All the homing and limit switch talk still seems like voodoo to me… I need to figure this stuff out I guess.
You are correct Larry as always.I try again, Machine position is not changing.
Never pay attention, because I don’t run Home. I always hit Reset zero and set XY manually jogging to work piece.
Sorry for the confusion,
Since you are not homing anyway, you can change $22=0 and grbl will not come up locked. You wouldn’t need to do the $X to unlock it.
Here is a very compact summary of the homing/limit switch function.
Thanks, but my questions is simpler than that (and it probably going to sound really stupid): I don’t really understand the point.
Is the point just to reliably and repeatably find 0,0? That’s always been something I can do well eye-balling it. My larger issue is finding Z=0 (material surface) in a repeatable manner (for multi-bit cuts).
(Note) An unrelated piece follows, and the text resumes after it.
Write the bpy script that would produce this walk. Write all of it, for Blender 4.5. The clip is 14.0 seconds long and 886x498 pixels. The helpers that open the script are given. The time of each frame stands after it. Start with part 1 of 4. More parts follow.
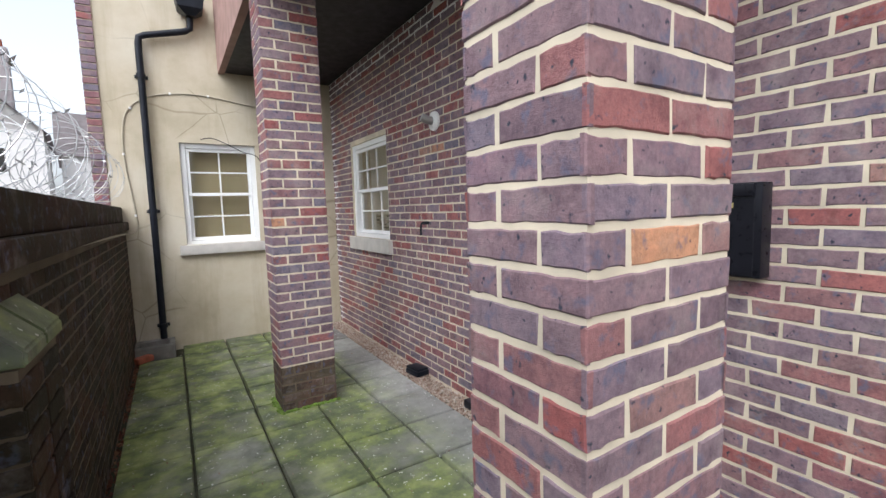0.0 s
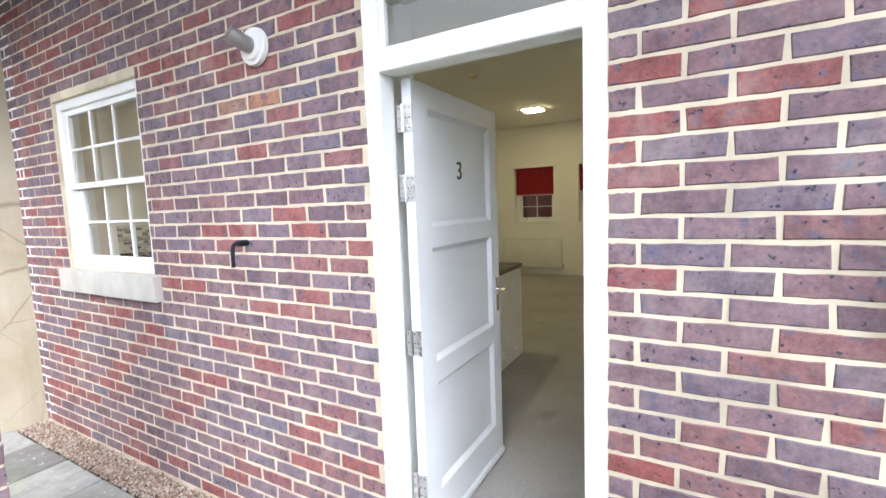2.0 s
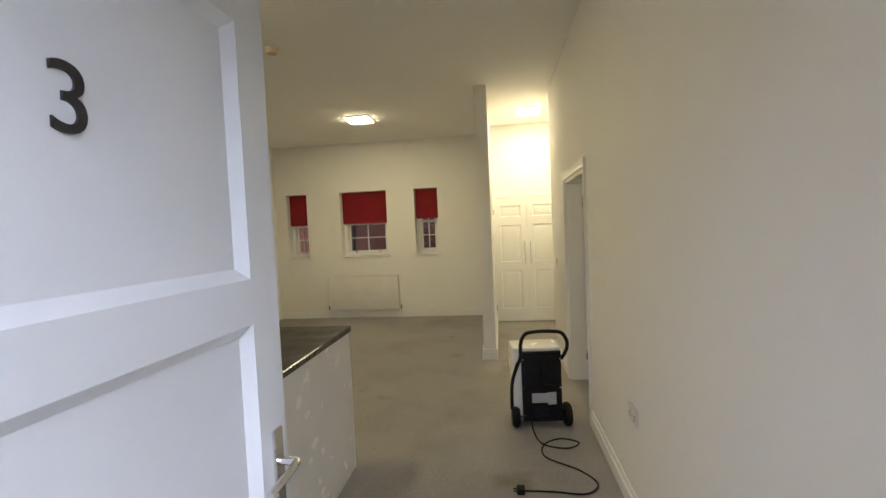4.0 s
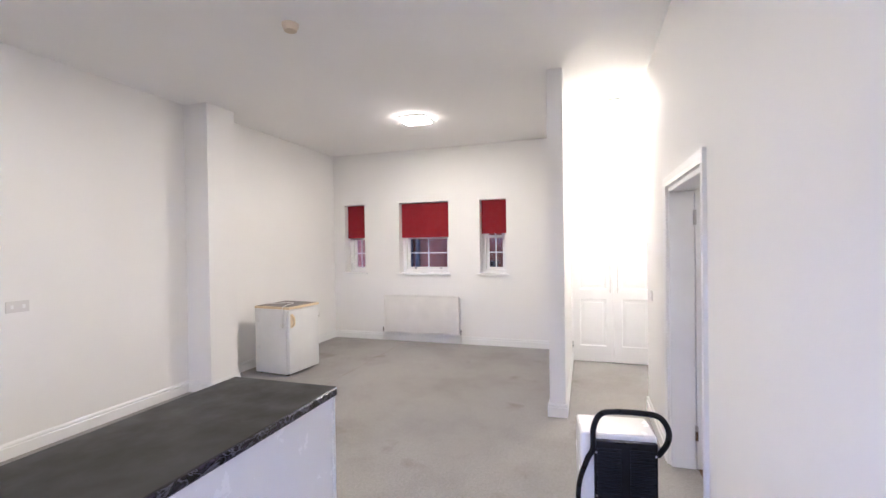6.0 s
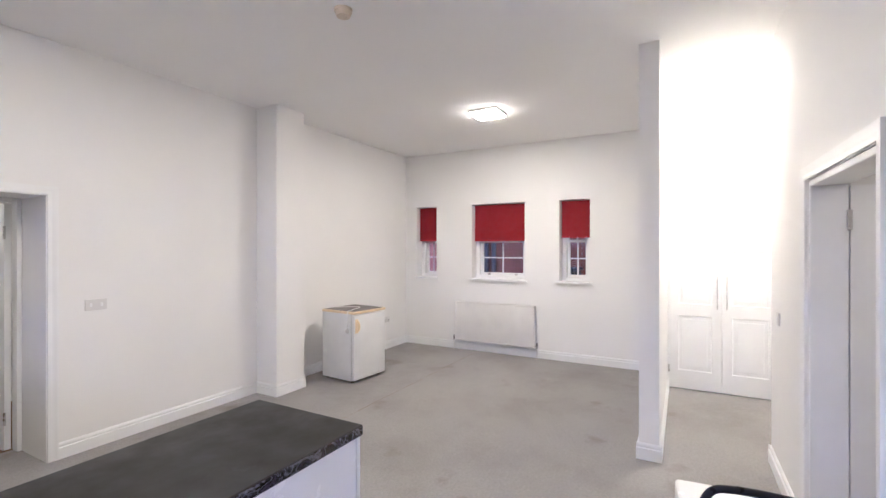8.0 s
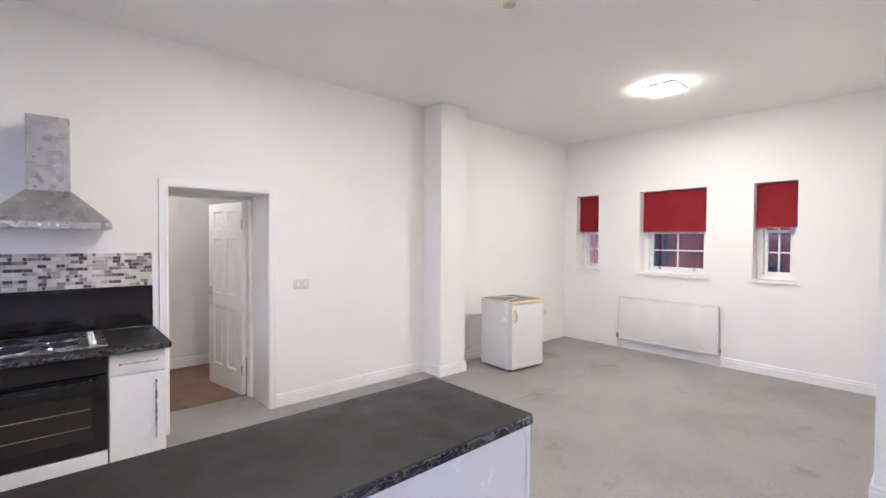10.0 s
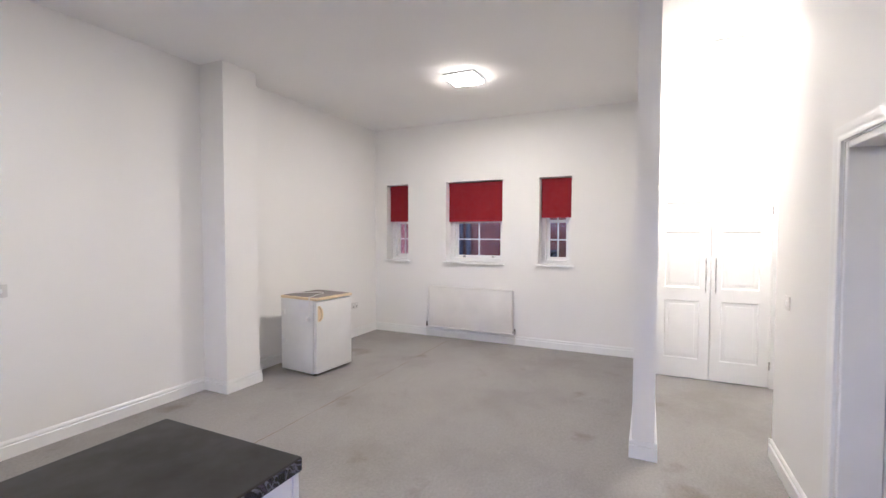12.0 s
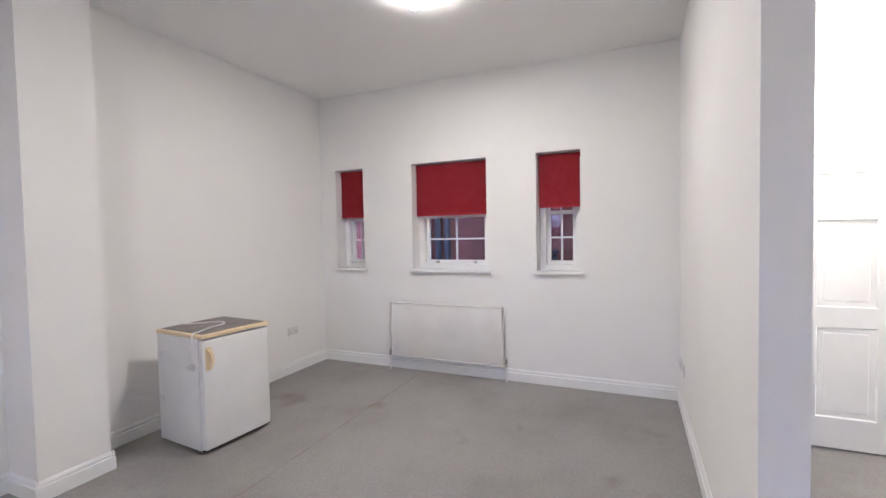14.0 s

Homing doesn’t help with Z=0 (material surface), correct?
That is correct.
There are functions within grbl that depend on homing to work correctly, consistently.
One is soft limits.
Another function which can be used without homing, but requires the user to know exactly what they are doing (without homing), is the G28/G30 functionality. G28/G30 are much easier to use when you home the machine.
If you don’t use any of the functions that operate based on Machine co-ordinates then homing becomes less of an issue.